Sungguhpun demikian, Saudara-saudara, karena sama-sama menyadari tidak boleh yang recover hanya negara maju, atau dulu seolah-olah tidak boleh yang pertumbuhannya tinggi hanya negara-negara BRICS dan emerging markets, semua sadar sekarang, semua harus tumbuh baik. Nah, kalau semua tumbuh baik, intervensi saya kemarin, pandangan saya kepada G-20, "Ya tolonglah, jangan ada tekanan baru terhadap emerging markets yang sekarang sedang mengatasi persoalan ekonominya. Itu menjadi fair."

 

Terlepas dari itu semua, Saudara-saudara, bagaimanapun apa yang sudah kita tetapkan di dalam negeri ini, kebijakan-kebijakan kita, mari kita jalankan dengan sebaik-baiknya.
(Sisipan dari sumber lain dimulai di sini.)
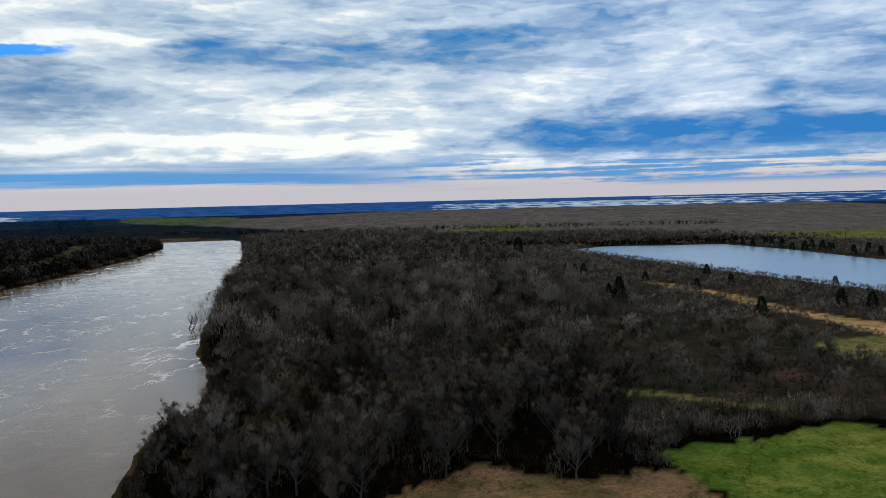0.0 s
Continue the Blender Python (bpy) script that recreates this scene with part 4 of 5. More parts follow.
def make_gate(n0, n1):
    """A tainter gate drawn up out of the water: curved plate on two braced arm frames."""
    mid, half = (n0 + n1) / 2, (n1 - n0) / 2 - 1.75
    gate = thing("tainter_gate", on_lock(0, mid), "raised pale-blue steel tainter gate with rusting curved plate", "gate", "gates of the dam")
    s0, z0 = TRUNNION
    radius = 10.5
    bm = bmesh.new()
    rows = []
    for i in range(15):
        a = radians(4 + 56 * i / 14)
        rows.append([bm.verts.new((s0 - math.sin(a) * r, y, z0 + math.cos(a) * r)) for r in (radius, radius + 0.16) for y in (-half, half)])
    for p, q in zip(rows, rows[1:]):
        for i, j in ((0, 1), (3, 2), (1, 3), (2, 0)):
            bm.faces.new((p[i], p[j], q[j], q[i]))
    bm.faces.new((rows[0][0], rows[0][2], rows[0][3], rows[0][1]))
    bm.faces.new((rows[-1][0], rows[-1][1], rows[-1][3], rows[-1][2]))
    bmesh.ops.recalc_face_normals(bm, faces=bm.faces[:])
    part("skin_plate", bm, RUST_PLATE, gate, "weathered white plate with rust patches")
    for i, a in enumerate((7, 20, 34, 47, 57)):
        a = radians(a)
        s, z = s0 - math.sin(a) * (radius - 0.35), z0 + math.cos(a) * (radius - 0.35)
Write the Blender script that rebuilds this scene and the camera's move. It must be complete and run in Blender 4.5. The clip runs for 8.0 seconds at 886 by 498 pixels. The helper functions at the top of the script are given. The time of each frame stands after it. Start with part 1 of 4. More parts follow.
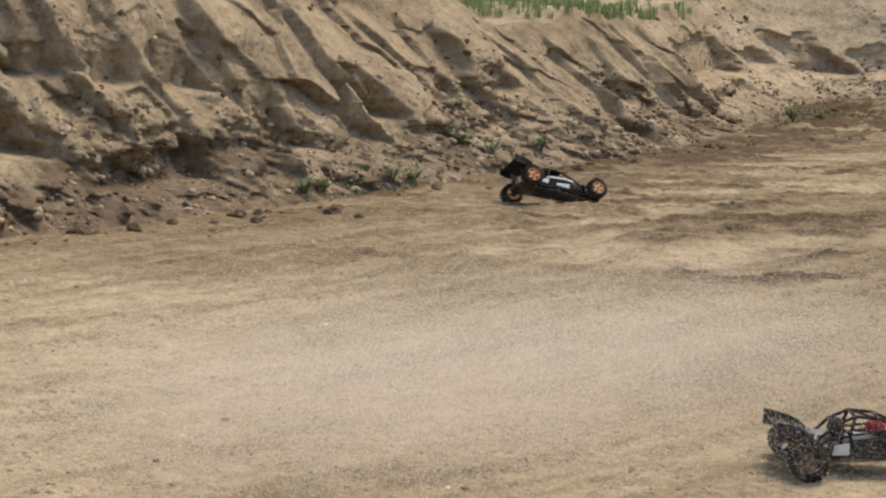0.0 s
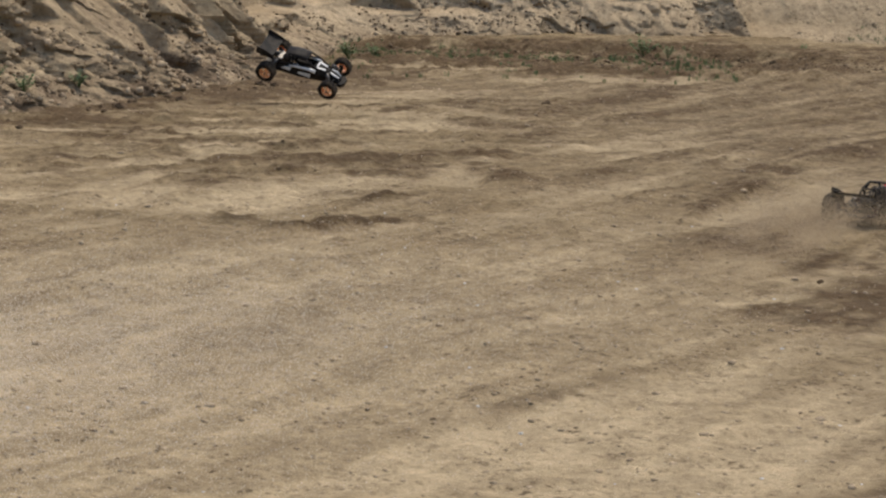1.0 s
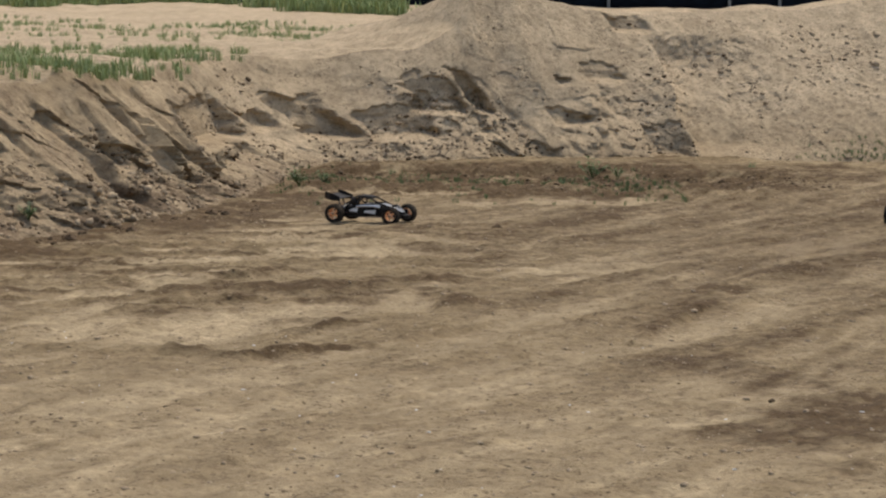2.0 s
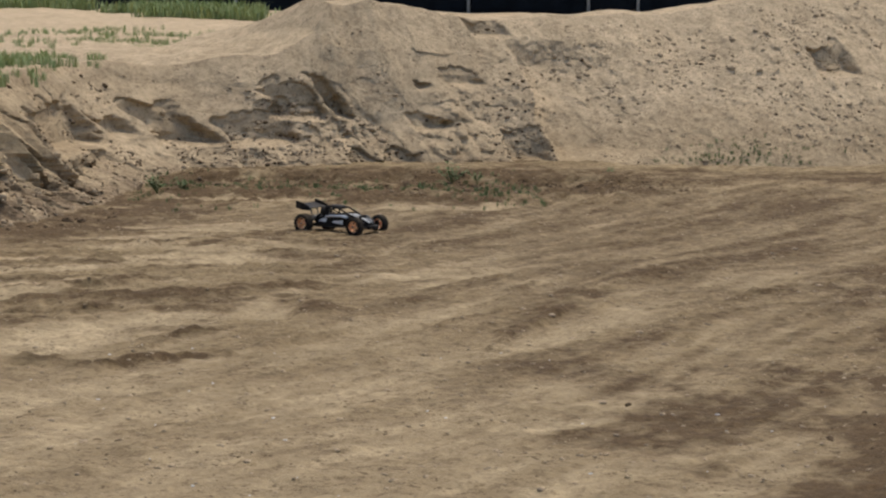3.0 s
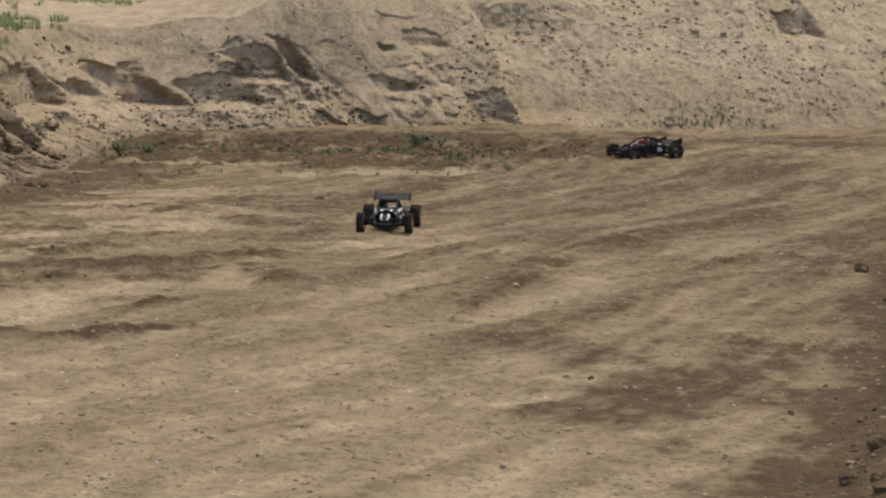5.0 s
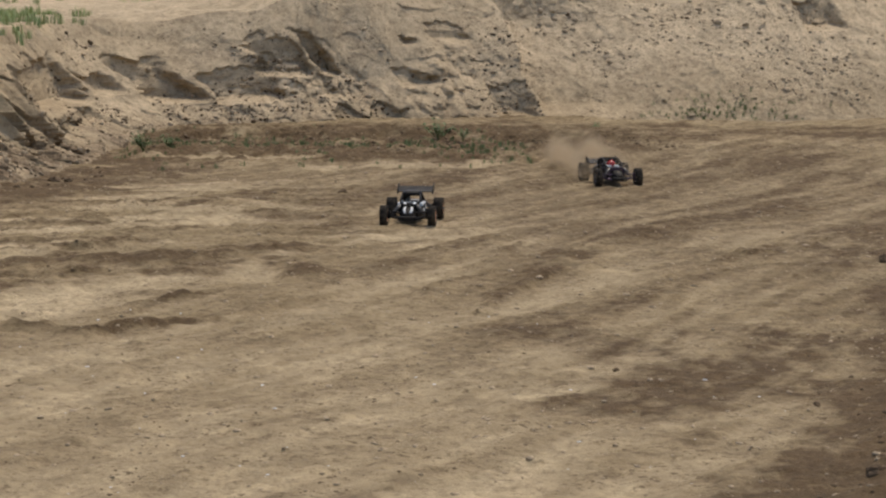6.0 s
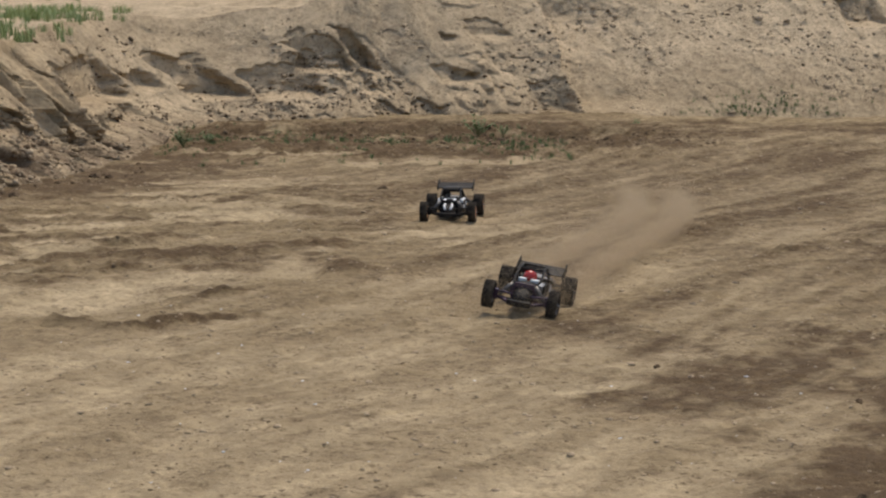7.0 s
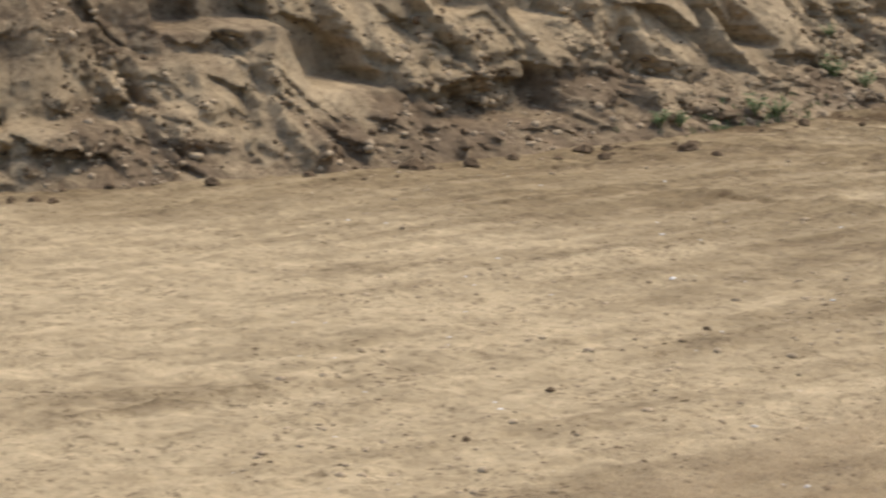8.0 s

Hanya itu. Kita tidak bisa mengontrol dunia. Tangan kita terlalu kecil. Sebaliknya, apa yang terjadi di negara lain sangat bisa memukul perekonomian kita, sebagaimana juga memukul ekonomi negara-negara yang lain. Maka, sikap yang paling baik, mari kita perbaiki urusan dalam negeri kita, mari kita kelola sebaik-baiknya ekonomi kita. Kalau situasi dunia kondusif bagi ekonomi kita, alhamdulillah. Kalau belum kondusif, kita tidak akan jatuh dan bisa mengatasi tekanan yang sedang berlaku ini.

 

Kira-kira itu pengantar saya, dan nanti, nanti setelah break, saya akan meminta Menko Perekonomian, setelah itu dilengkapi Menteri Keuangan. Saya juga mengundang Gubernur Bank Indonesia untuk menyampaikan update-nya supaya semua paham tentang situasi yang kita hadapi ini. Dan hadiah kalau memang sudah bisa dipangkas perizinan nanti, jelaskan kepada publik, jelaskan kepada dunia usaha, jelaskan kepada, ya kalau pengamat, silakanlah apa pun karena punya apa namanya, punya kebebasan untuk melihat, entah buruk, entah setengah buruk, dan seterusnya. Yang penting, kita bertanggung jawab terhadap apa yang kita lakukan. Tujuannya baik, rasional, dan kemudian insya Allah, hasilnya juga akan baik.

 

Begitu, Saudara-saudara. Kita break dulu. Nanti kita lanjutkan.